I have been doing street photography for some time, I use the 'Shoot from the hip method' and it works very well for me. I have gotten some really interesting shots just wandering NYC and shooting on the fly. I usualy use a canon 28mm f2.8 and  either my A2E or my 40D .

Show compassion towards others and your lens will be reward. While shooting from the hip has it's time and place, I don't believe in ******** photographs of people.

Candid photography is more difficult in Paris than in the United States, read my thoughts at http://www.davidphenry.com/Paris/whatisit.htm

Thanks for the great advice.  I have that same problem, if I try to take a photo of someone and suddenly the person look right at me, I freak out and lower the camera from eye view. I used the technique that you mentioned of shooting from the waist with good results.

 Just shoot when the person look at you. This gives good candid portraits. I have written a document about how I do my street photography portraits, what is important and where to start.

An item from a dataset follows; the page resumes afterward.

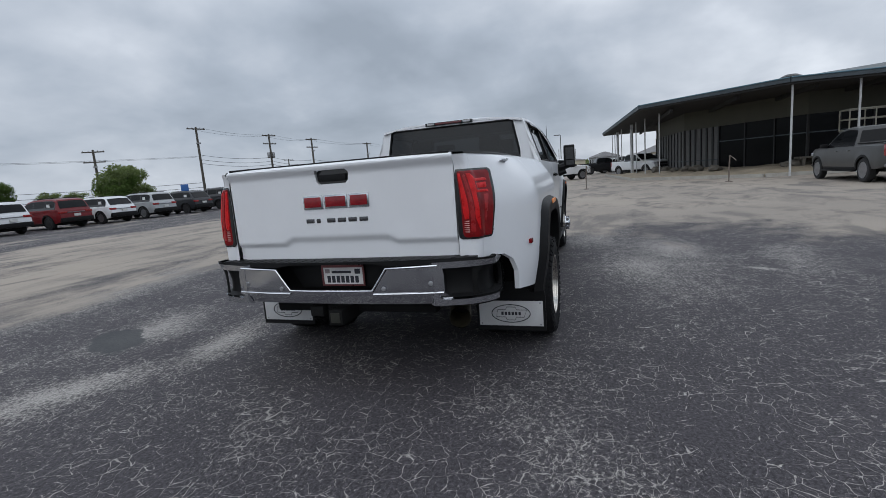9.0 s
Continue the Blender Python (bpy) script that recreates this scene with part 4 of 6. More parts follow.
def tread_mesh(width, r=TYRE_R):
    """Staggered off-road lugs round the tyre, with shoulder blocks that bite into the sidewall."""
    bm = bmesh.new()
    h = width / 2
    n = 46
    for row, (y0, y1, sh) in enumerate(((-h + 0.012, -h + 0.065, 0), (-h + 0.072, -0.012, 0.5), (0.0, h - 0.085, 0.1), (h - 0.075, h - 0.012, 0.6))):
        for i in range(n):
            a = 2 * math.pi * (i + sh) / n
            d = 2 * math.pi / n * (0.32 if i % 2 else 0.38)
            lug = []
            for y, cut in ((y0, 0.030 if row == 0 else 0.0), (y1, 0.030 if row == 3 else 0.0)):
                for b in (a - d + (0.02 if y == y1 else 0), a + d + (0.02 if y == y1 else 0)):
                    for rr in (r - 0.03 - cut, r - cut * 0.8):
                        lug.append(bm.verts.new((rr * math.cos(b), y, rr * math.sin(b))))
            for q in ((0, 1, 3, 2), (4, 6, 7, 5), (0, 4, 5, 1), (2, 3, 7, 6), (1, 5, 7, 3)):
                bm.faces.new([lug[k] for k in q])
    for i in range(n):
        for side in (-1, 1):
            a = 2 * math.pi * (i + (0.0 if side < 0 else 0.6)) / n
            d = 2 * math.pi / n * (0.36 if i % 2 else 0.22)
            low = r - (0.062 if i % 2 else 0.048)
            pts = [(low, -d), (low, d), (r - 0.022, d), (r - 0.022, -d)]
            outer = [bm.verts.new((q * math.cos(a + e), side * (h + 0.004 - (0.012 if q > r - 0.03 else 0)), q * math.sin(a + e))) for q, e in pts]
            inner = [bm.verts.new((q * math.cos(a + e), side * (h - 0.03), q * math.sin(a + e))) for q, e in pts]
            bm.faces.new(outer)
            for k in range(4):
                bm.faces.new((outer[k], outer[(k + 1) % 4], inner[(k + 1) % 4], inner[k]))
    return bm


def tread(wheel, width):
    ob = part("tread", tread_mesh(width), RUBBER, wheel, "chunky off-road tread lugs", 20)
    tagged(ob, "chunky off-road tread lugs", kind="stuff")


def ring_of(bm, n, r, y0, y1, size, seg=6, turn=0.0):
    for i in range(n):
        a = 2 * math.pi * i / n + turn
        lathe(bm, [(size, y0), (size, y1), (size * 0.7, y1 + 0.004)], "y", (r * math.cos(a), 0, r * math.sin(a)), seg)
    return bm


def rear_wheel(s):
    w = part("rear_wheel", tyre_mesh(0.25), RUBBER, truck, "dual rear wheel with an off-road tyre")
    tread(w, 0.25)
    dish = lathe(bmesh.new(), [(0.238, 0.105), (0.246, 0.108), (0.246, 0.118), (0.234, 0.118), (0.230, 0.106), (0.224, 0.104), (0.220, 0.088), (0.214, 0.086), (0.209, 0.050), (0.203, 0.044), (0.198, -0.020), (0.188, -0.032), (0.182, -0.085), (0.166, -0.125), (0.140, -0.132), (0.126, -0.120), (0.118, -0.104), (0.0, -0.104)], "y", (0, 0, 0), 48, caps=(False, False))
    part("rim", dish, RIM_STEEL, w, "deep-dish polished steel rim")
    for k in range(4):
        part("hand_hole", ring_of(bmesh.new(), 1, 0.152, -0.142, -0.133, 0.019, 12, 0.4 + math.pi / 2 * k), DARK, w)
    hub = lathe(bmesh.new(), [(0.114, -0.106), (0.112, -0.088), (0.075, -0.084), (0.064, -0.05), (0.060, -0.035), (0.052, -0.032), (0.0, -0.032)], "y", (0, 0, 0), 30)
    part("hub", hub, RIM_STEEL, w, "polished hub")
    part("hub_cap", lathe(bmesh.new(), [(0.042, -0.032), (0.04, -0.026), (0.0, -0.024)], "y", (0, 0, 0), 24), GLOSS_BLACK, w, "black hub cap")
    for k in range(8):
        part("lug_nut", ring_of(bmesh.new(), 1, 0.092, -0.09, -0.062, 0.013, 6, math.pi / 4 * k), CHROME, w)
    w.matrix_world = pose(0, s * 1.162, TYRE_R) @ (pose(0, 0, 0) if s > 0 else pose(0, 0, 0, 0, 0, 180))
    inner = part("inner_tyre", tyre_mesh(0.24), RUBBER, truck)
    tread(inner, 0.24)
    inner.matrix_world = pose(0, s * 0.80, TYRE_R)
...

If you are interested, you will find it here in the INFO section:

http://www.85mm.ch

This was the result of a Magnum workshop. Just ask but be ready for the rejection.

http://vimeo.com/11554406

Small point and shoot (Lumix LX7), shutter priority 1/400, Continuous AF 5 shot per second burst. ISO be damned, that's what Light Room or SilkyPix is for. I also never hold the camera with two hands and never use my index finger to press the shutter release, using my thumb instead. I carry the camera at waist level and at the moment of exposure, I usually look in the opposite direction, over the heads of my subject, never directly at them and never at my camera. I'm usually walking by and the contact is brief, no more than two or three seconds. With this method, a continuous press of the shutter usually nets me 10-15 frames that I can choose from. Having the extra frames for split second candid, especially with zero chance of do overs, is essential. This is because a subject may not cooperate and have his or her eyes closed, or an expression that isn't flattering, etc. One doesn't realize it intuitively, but in street shooting, people's faces change so fast that I've often seen five different expressions or eye positions inside of one recorded second. I also use other pedestrians as blockers to ambush my intended subjects. I position myself a few feet behind and walk with them in trailing formation, all the while using their physical form to conceal my camera as we move towards my target. Then at the last moment, I side slip from behind my blocker and press and hold (with my thumb) the shutter in burst mode. The camera stays at waist height and for all intents, it looks like I was just holding the camera, not using it. I would look like an absent minded or distracted tourist walking by.